**TASK DETAILS:**
Images are not part of the copy; transcribe all the data exactly.

########

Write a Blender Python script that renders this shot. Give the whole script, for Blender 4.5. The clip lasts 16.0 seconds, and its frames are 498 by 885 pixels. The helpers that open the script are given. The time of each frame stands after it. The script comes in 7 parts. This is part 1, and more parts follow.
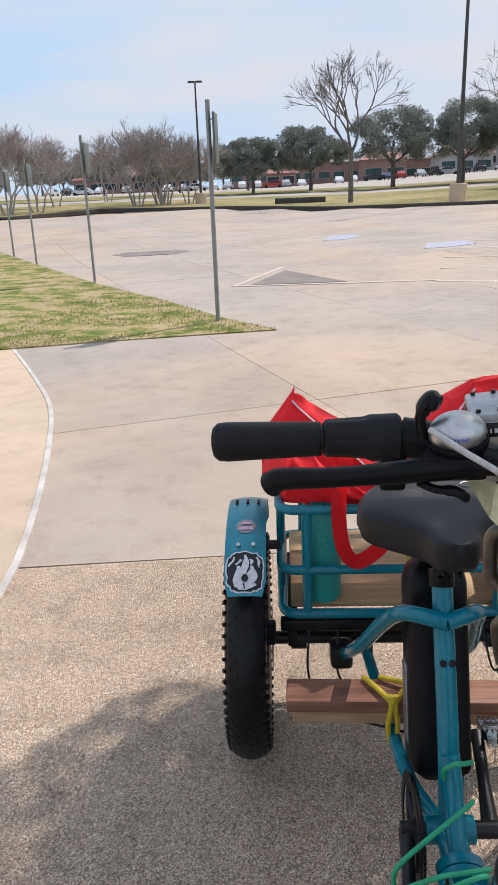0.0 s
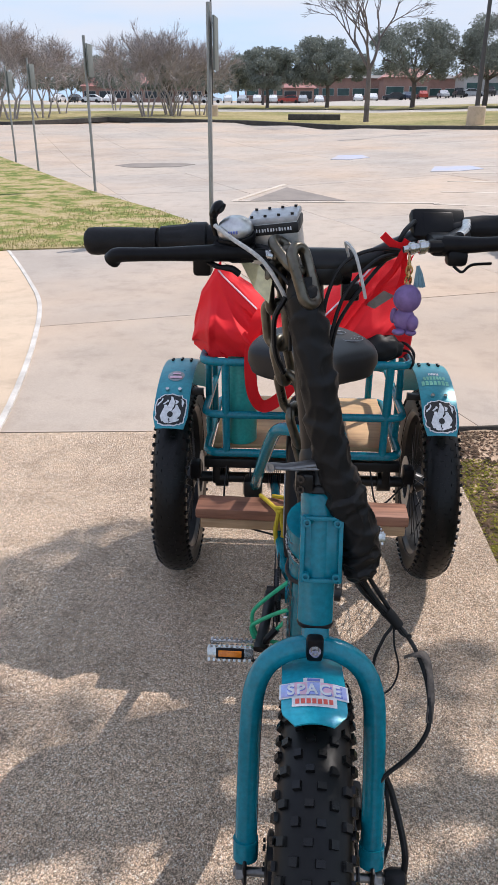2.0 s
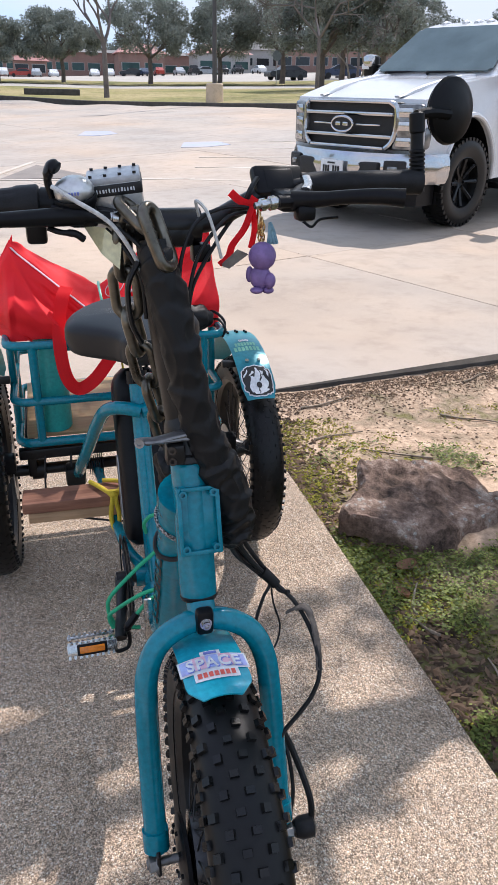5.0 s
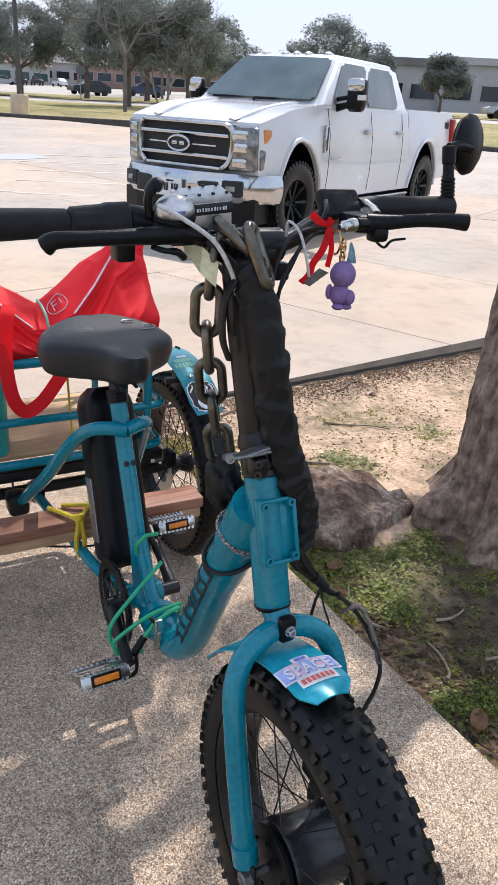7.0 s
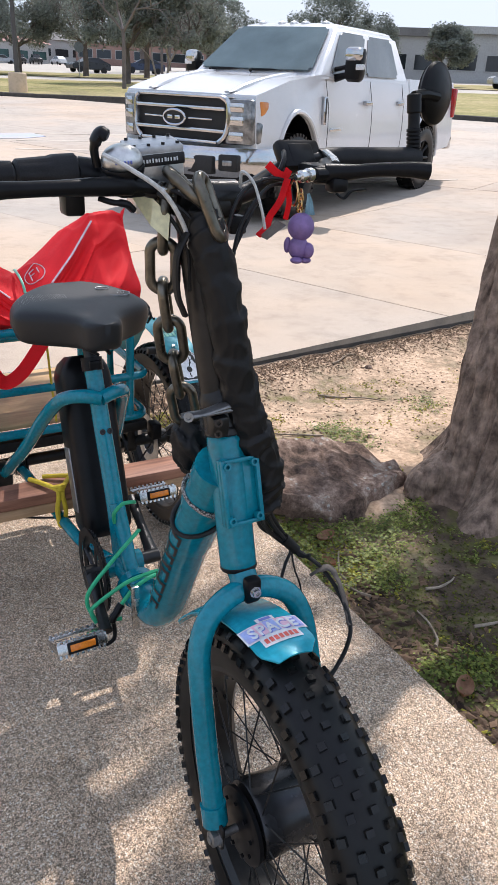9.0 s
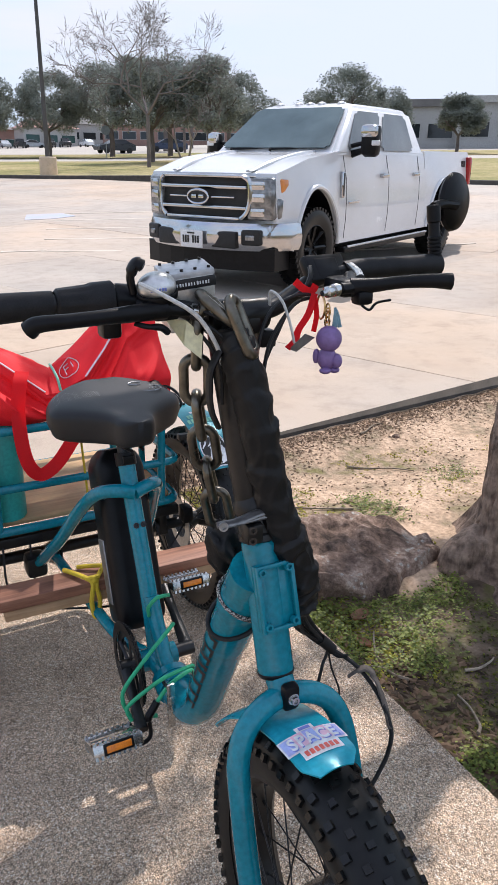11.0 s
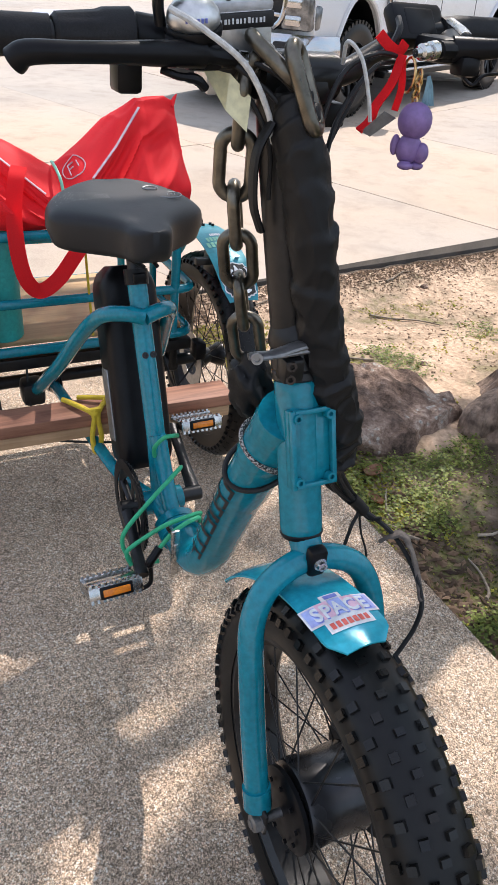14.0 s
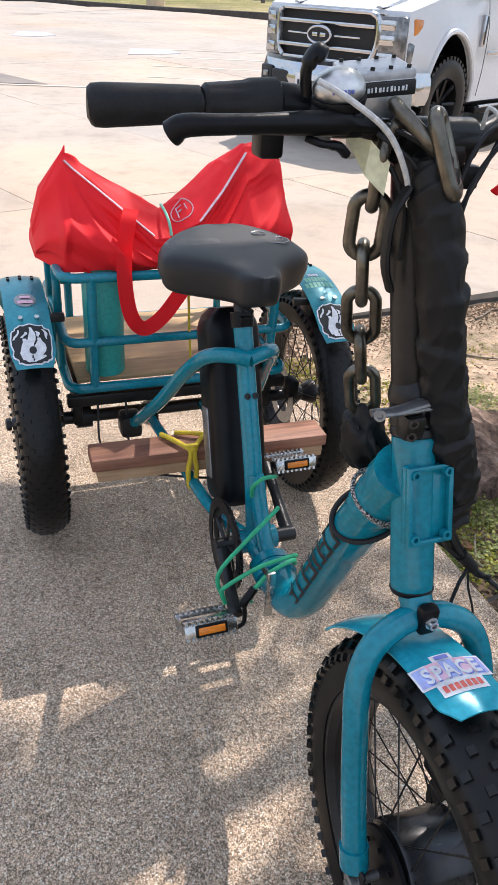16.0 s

########

**ANSWER:**
Write a Blender Python script that renders this shot. Give the whole script, for Blender 4.5. The clip lasts 16.0 seconds, and its frames are 498 by 885 pixels. The helpers that open the script are given. The time of each frame stands after it. The script comes in 7 parts. This is part 1, and more parts follow.
0.0 s
2.0 s
5.0 s
7.0 s
9.0 s
11.0 s
14.0 s
16.0 s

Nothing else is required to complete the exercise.